Portugese cooking in Madeira

Portugese cooking in Madeira

 If you are a gardener like me you can’t help being captivated by Madeira where there are 3 climatic zones as you ascend from the ocean to the island’s high ground. Very fertile soil and abundant rain make the largely imported plants from all around the world  grow like crazy. Everywhere one is surrounded by beautiful plants including flowering trees. Some call Madeira God’s garden. It is never too hot nor too cold here. If you are looking for exercise too there are many kilometres to walk along the levadas that snake the hilly landscape affording you wonderful views all around.

As a cook it is an equally fascinating place to visit with its lush tropical fresh fruit making  fabulous dried fruit too and  markets full of every sort of vegetable plus  an abundant display of fish and seafood. The pastry shops, (my favourite on Avenida do Infante in Funchal) with their delectable cakes, breads, pastries and desserts are superb. Is Pas de Deu a cake or a pastry? Very yellow with egg, light and buttery like a brioche  and  topped with a squidgey rippley coconut sweet crust it surely is a godlike luxury breakfast. Their croissants too have that particular Madeiran touch, meltingly soft rather than pastry crisp. Curiously Madeira cake as we know it in the UK doesn’t have anything to do with the same cake named locally, which is more like a dense small fruit cake, more sweetmeat than cake I think.

Australians, like me, are used to eating purple passionfruit daily, as they grow over many back fences in suburbia, but here in Madeira there is an amazing variety I have never seen before. Not only do they look different here but they taste and smell as their different names imply; banana, lemon, melon, orange. It is almost to fantastic to understand how this can be so. Another ingredient the tree tomato or tomatillo, also passionfruit like but with black, red and orange jewel like seeds has a sweet tomato aroma. You can’t eat too many.

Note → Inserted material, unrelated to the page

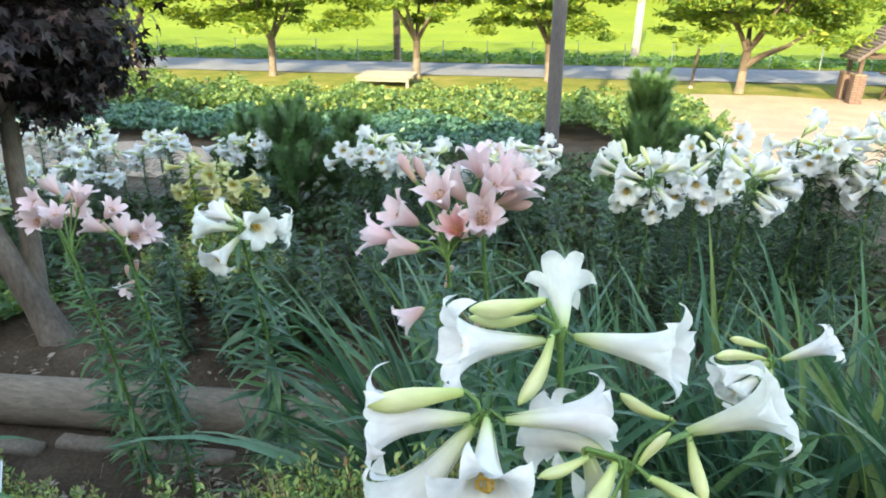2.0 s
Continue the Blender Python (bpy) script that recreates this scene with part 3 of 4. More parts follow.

And have I mentioned the beautiful  garlic, packed with flavour, the scabbard fish a metre long with it’s ink black skin, often served with fried banana, another home grown ingredient and of course  freshly caught tuna. I am used to thinking tuna should be cooked rare but I was forced to rethink after I ate a traditionally recipe of tuna that had been marinated in oil,  vinegar and spices before frying to a crisp crust and served with Venezuelan corn, a white polenta flecked with thinly sliced cabbage. (This you can see being being sliced and bagged in the covered market. It seems to go into a lot of dishes including a potato based green soup.) The tuna was served with a chilli spiced tomato sauce that seeped into the polenta.  On an island such as this one can eat fish every day, and we did.

Tuna Madeiran style   serves 2

2 x  1cm/1/2” tuna steaks

Marinade: 4 tbs each of vinegar and olive oil, 1 big garlic clove, crushed, bay leaf, salt and pepper

1 onion, 1 red pepper and 1 tomato, sliced

A generous pinch of paprika and turmeric and chilli to taste, a little grated orange rind

Place the marinade in a plastic bag and add the tuna. Massage into the fish a leave for 2-3 hours.

Saute the sliced vegetables until tender adding a generous amount of the seasoning.

Fry the tuna in a thick layer of olive oil, then drain on kitchen paper. When cooked through pour the marinade into the tomato mixture and simmer until thickening. Serve poured over the tuna.